NEW YORK – Archie Comics has revealed to the New York
Times its latest move – the relaunch of a superhero comic, this time in
purely digital format.
With the New York Comic Con just around the corner,
Archie comics is hoping to breathe new life into characters introduced
as early as the 1940s, which have since fallen out of the public eye.
Fans will have access to both Archie Comics’ latest
material, in the form of a six-page comic, and to the back catalogue,
which will be reprinted for the first time.
And just like the recent DC Comics reboot, the new comic
will not require knowledge of decades of continuity.
The series, to be written by Ian Flynn and illustrated by
Ben Bates, will feature the original Mighty Crusaders, a collective of
Archie Comics’ superheroes. Set years after their original adventures,
the story will feature the patriotic hero, The Shield, leading a group
of young superheroes to take down villains which have taken out the
since-retired heroes. This new super-team will be known as the New
Crusaders, which is also the title of the series.
The characters were last published by Archie Comics in
1985. DC Comics licensed the characters to revive interest in them in
both 1991 and 2008, however, both attempts did not last.
Those expecting edgy stories that are a common theme
these days might be surprised by the tone of the New Crusaders. “They
are not going to be water-downed (sic) superheroes, but they are not
going to be dark either”, said Jon Goldwater, the co-chief executive of
Archie Comics Publications, to the New York Times. He compared the tone
of the series to popular Pixar animated movie, The Incredibles.
Tackling the digital frontier has become a priority in
the comic book industry. DC Comics and Marvel Comics were at first
reluctant to release digital versions of the comics on the same day as
the print versions, but have since started to do so. Slave Labor
Graphics, a small independent publisher, has also started to release its
comics purely in digital format, and will only print collected editions
of the comics.
“It’s very exciting to be creating the first brand-new
digital comic book label,” said Goldwater. “Financially, it makes sense
… We are not going to have any print costs. To be a slave to printing
prices when you’re starting a new venture is a tremendous concern.”

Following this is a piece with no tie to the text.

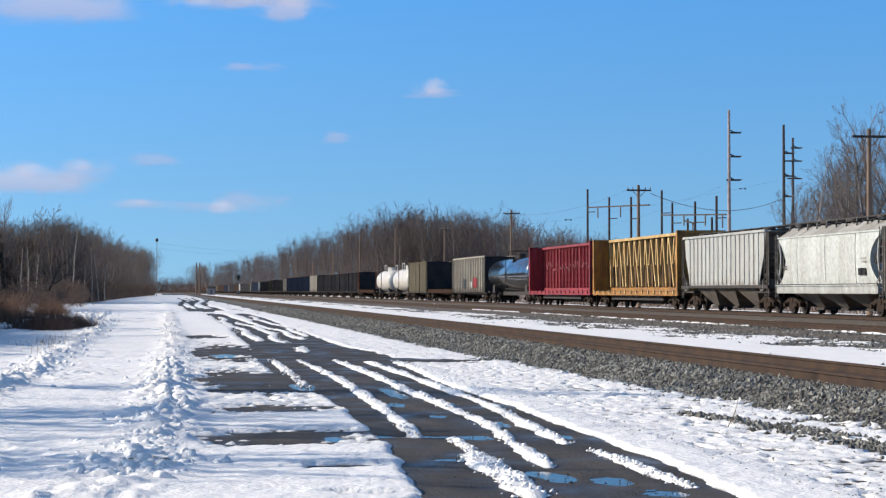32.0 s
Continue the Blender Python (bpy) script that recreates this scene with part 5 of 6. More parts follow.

Archie Comics has yet to set the price for the
subscription. “Value, value, value. That’s what we want to give at
Archie Comics,” said Goldwater, who shared that he hoped the
subscription fees to be no more than a regular comic book sold by DC
Comics or Marvel Comics, which regularly go for US$2.99 (SGD$3.90) to
US$3.99. “We’re very conscious of what’s going on in the economy right
now. We want to be recession busters. We don’t want to gouge our fans.”